• _What you are asked to do_: Repeat, exactly, the run of lines that opens with the line containing "scene.view_settings.use_white_balance |= len(values)" and closes with the line containing "scene.view_settings.keyframe_insert(path, frame=frame(t))", and leave all other lines out.

• _Supplied material_:
╭──

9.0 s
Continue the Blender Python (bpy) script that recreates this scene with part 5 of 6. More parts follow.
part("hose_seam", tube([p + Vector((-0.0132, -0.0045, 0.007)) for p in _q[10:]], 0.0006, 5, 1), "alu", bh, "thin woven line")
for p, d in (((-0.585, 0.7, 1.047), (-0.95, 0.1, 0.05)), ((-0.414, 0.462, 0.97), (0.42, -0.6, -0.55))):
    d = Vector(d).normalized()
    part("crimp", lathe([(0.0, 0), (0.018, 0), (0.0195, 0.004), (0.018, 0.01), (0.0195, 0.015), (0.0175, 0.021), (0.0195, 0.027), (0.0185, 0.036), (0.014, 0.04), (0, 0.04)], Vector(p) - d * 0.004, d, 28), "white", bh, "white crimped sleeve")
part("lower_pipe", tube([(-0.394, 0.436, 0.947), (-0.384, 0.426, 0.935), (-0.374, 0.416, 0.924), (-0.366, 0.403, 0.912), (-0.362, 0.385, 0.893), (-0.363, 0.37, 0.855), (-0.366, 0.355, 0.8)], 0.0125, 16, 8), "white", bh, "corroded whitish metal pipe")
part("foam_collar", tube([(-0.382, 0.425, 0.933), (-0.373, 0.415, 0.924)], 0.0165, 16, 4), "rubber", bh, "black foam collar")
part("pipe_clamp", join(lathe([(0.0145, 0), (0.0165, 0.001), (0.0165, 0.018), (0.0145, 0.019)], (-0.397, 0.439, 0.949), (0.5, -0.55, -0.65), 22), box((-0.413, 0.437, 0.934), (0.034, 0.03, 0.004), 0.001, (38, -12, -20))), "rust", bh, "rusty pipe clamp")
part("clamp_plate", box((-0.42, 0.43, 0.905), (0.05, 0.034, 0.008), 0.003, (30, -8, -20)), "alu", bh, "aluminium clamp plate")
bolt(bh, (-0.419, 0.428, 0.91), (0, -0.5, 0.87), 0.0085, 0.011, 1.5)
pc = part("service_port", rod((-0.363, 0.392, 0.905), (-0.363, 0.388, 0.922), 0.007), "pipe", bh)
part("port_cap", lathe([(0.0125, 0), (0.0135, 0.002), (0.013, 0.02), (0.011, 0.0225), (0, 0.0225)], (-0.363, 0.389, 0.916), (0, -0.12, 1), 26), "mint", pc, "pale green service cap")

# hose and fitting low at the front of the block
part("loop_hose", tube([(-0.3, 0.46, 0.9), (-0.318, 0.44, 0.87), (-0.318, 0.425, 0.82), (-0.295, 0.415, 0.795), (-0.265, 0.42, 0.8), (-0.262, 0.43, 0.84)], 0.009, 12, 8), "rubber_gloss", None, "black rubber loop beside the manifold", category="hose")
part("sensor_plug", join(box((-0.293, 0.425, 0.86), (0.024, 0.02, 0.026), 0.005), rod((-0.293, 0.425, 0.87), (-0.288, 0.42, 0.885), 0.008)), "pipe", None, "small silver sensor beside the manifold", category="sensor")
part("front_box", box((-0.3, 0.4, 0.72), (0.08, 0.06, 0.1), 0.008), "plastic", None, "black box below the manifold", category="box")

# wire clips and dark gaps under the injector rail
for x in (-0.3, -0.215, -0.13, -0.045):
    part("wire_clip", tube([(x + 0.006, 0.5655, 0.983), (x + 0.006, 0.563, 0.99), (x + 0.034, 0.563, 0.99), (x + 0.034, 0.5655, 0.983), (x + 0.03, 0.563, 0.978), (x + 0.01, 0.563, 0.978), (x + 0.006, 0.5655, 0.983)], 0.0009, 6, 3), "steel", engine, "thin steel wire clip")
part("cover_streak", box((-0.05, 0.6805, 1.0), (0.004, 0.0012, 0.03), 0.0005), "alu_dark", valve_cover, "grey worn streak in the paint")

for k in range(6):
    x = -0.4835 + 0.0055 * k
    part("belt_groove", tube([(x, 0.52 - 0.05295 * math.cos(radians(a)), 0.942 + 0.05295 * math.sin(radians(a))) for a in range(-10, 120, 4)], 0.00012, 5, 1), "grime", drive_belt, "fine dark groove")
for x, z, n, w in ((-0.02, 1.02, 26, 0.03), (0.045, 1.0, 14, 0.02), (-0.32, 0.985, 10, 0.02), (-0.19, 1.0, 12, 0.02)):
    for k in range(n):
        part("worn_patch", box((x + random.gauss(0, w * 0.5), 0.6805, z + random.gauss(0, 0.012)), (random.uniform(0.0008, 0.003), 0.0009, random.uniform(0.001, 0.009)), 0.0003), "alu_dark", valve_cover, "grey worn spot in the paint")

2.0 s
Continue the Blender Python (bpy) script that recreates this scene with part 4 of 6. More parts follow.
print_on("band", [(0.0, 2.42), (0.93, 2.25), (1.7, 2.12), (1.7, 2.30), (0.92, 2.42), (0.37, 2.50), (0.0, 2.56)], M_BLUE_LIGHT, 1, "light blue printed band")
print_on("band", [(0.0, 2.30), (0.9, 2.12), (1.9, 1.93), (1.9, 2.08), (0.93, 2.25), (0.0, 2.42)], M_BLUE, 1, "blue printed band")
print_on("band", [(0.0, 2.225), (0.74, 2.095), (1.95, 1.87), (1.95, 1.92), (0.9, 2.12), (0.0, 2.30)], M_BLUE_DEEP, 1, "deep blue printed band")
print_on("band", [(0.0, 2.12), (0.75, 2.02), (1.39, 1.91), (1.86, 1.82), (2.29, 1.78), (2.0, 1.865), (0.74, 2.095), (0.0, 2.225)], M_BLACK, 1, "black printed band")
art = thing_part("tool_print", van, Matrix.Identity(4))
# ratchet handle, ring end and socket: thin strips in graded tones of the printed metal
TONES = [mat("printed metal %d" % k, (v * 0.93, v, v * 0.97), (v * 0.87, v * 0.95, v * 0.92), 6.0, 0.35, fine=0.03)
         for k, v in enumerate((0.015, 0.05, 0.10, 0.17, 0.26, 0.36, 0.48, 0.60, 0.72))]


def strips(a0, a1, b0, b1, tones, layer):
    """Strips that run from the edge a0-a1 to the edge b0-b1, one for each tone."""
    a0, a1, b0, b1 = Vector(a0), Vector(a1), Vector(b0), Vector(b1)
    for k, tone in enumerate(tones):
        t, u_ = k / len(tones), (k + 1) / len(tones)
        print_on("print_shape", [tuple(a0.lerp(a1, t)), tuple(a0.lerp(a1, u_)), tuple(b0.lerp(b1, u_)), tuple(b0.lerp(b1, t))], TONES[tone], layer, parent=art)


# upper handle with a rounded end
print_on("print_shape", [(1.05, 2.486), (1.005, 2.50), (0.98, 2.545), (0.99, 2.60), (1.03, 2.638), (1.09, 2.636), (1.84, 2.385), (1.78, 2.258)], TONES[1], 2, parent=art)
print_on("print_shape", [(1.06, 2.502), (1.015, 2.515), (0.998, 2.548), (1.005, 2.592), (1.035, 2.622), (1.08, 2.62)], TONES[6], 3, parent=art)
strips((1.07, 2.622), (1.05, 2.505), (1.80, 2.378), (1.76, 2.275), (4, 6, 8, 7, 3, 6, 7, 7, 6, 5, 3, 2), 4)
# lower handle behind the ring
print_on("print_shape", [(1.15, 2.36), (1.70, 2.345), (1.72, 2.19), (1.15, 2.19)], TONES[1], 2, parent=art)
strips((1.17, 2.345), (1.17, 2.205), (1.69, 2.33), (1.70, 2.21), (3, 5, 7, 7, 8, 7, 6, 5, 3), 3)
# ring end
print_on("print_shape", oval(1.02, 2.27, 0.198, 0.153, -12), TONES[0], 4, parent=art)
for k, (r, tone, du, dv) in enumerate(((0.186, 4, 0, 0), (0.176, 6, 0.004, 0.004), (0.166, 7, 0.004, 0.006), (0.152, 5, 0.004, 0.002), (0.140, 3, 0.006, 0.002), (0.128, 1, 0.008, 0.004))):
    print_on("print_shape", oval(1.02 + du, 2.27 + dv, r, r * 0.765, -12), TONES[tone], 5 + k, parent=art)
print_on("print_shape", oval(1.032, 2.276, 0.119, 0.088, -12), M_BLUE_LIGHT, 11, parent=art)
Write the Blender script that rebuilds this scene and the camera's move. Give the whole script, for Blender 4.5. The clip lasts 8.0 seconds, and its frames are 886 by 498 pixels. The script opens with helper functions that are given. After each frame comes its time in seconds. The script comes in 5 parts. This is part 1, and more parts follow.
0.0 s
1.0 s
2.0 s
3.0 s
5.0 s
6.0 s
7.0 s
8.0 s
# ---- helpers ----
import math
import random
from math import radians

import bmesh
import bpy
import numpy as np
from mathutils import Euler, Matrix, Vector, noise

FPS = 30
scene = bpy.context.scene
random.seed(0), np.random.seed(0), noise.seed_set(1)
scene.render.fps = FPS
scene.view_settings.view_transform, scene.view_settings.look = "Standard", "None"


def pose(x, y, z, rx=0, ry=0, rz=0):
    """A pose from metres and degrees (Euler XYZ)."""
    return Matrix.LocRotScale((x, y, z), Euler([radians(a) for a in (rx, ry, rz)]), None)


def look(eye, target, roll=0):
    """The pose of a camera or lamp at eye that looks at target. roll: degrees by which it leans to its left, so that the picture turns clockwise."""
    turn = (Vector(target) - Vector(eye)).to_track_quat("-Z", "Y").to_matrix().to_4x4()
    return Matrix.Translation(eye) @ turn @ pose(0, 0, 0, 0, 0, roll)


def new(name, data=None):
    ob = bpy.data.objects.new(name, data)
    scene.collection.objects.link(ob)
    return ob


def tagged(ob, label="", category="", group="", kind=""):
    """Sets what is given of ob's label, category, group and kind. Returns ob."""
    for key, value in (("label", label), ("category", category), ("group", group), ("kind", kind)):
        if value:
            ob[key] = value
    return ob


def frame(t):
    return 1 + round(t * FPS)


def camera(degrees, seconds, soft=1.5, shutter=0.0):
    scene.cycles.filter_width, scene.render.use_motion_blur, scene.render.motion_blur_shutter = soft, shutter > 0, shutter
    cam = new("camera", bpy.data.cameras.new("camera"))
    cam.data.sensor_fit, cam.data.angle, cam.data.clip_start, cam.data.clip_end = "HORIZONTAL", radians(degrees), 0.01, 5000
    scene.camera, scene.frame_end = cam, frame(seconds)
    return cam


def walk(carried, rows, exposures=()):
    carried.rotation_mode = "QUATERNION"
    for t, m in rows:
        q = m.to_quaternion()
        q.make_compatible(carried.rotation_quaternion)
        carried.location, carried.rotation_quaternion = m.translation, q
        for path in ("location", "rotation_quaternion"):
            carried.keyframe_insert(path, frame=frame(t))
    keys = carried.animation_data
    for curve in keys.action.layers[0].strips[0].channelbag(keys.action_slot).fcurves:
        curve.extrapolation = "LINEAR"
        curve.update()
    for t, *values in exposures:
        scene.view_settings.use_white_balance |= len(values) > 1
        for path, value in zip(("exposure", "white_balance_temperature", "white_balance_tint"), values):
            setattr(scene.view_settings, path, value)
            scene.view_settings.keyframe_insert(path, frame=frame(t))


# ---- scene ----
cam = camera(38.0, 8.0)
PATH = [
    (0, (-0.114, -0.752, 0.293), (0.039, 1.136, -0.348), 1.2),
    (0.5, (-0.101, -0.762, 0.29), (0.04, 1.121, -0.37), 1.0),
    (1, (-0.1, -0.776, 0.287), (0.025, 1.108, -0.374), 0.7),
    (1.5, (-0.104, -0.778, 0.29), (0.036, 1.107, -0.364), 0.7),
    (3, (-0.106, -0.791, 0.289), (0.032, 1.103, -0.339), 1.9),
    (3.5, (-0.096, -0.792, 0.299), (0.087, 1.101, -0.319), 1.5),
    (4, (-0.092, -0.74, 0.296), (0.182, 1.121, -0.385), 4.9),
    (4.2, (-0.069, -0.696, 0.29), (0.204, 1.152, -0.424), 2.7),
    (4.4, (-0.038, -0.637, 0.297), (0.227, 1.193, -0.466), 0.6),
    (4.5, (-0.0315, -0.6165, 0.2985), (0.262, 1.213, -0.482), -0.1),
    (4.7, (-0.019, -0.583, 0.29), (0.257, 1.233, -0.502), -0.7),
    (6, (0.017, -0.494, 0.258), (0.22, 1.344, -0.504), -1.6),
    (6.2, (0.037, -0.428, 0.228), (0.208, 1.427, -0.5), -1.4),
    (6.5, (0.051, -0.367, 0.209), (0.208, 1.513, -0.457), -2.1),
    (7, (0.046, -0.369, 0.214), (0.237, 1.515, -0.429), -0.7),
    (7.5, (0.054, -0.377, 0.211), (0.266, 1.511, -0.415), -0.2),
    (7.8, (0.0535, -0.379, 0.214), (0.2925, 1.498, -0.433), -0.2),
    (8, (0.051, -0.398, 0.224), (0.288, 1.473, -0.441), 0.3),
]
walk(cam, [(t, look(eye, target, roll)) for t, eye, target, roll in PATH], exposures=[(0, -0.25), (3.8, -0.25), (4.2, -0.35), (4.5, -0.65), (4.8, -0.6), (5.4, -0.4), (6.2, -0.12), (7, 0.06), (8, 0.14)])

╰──

• _Answer to this task_:
        scene.view_settings.use_white_balance |= len(values) > 1
        for path, value in zip(("exposure", "white_balance_temperature", "white_balance_tint"), values):
            setattr(scene.view_settings, path, value)
            scene.view_settings.keyframe_insert(path, frame=frame(t))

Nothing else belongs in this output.